振动压路机的一种非线性动力学建模与仿真

根据压实作业的实际情况,建立了可以反映土壤弹塑性变形和振动轮跳振的不同压实阶段特点的土壤非线性力学模型。一次近似的前提下,利用谐波线性化方法将滞回非线性力线性化为等效阻尼和等效刚度。通过数值仿真,对振动压路机-土壤系统的动力学特性进行了研究。压实前期土壤处于弹塑性变形阶段,振动轮与土壤保持接触;压实后期随着土壤密实度的增大,振动轮发生跳振,系统产生亚谐波振动,一定条件下出现混沌,合理地调整激励频率和激励幅度则可以有效地抑制振动轮混沌。

Nonlinear Dynamic Modeling and Simulation of Vibratory Roller System

According to the experience of vibratory compaction, a nonlinear soil dynamic model was built. This model represents the dynamic characteristic of different soil compacted process including elastic-plastic nonlinearity and jump vibration. Based on the first order approximation, the equivalent damping coefficient and equivalent stiffness coefficient was deduced through the harmonic linearization method.
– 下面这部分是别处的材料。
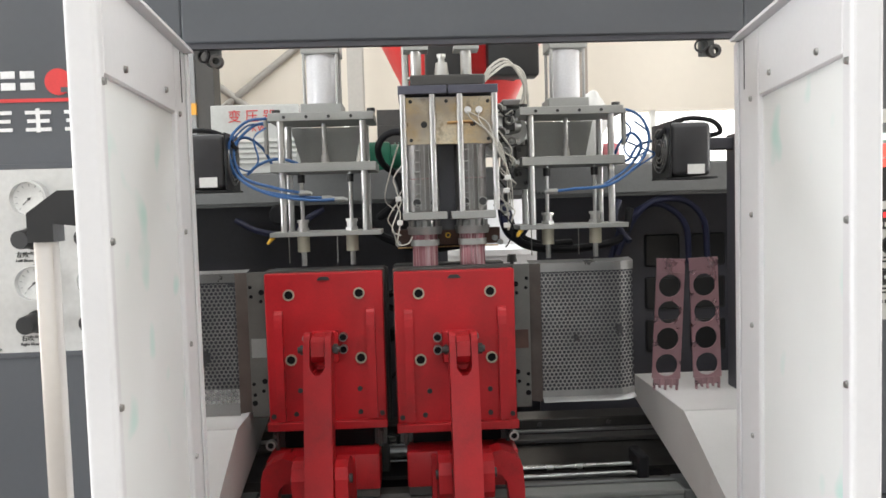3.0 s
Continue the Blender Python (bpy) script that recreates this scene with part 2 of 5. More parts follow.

By means of numerical simulation, the dynamic characteristic of roller-soil system was studied. During the beginning of vibratory compaction, soil represents elastic-plastic characteristic and the roller keeps coupling with soil. During the ending of vibratory compaction, density of soil increases and sub-harmonics may occur. When roller takes a jump vibration, chaos motion could be induced. Adjustment of excitation amplitude and excitation frequency could availably restrain the jump vibration and chaos motion of roller.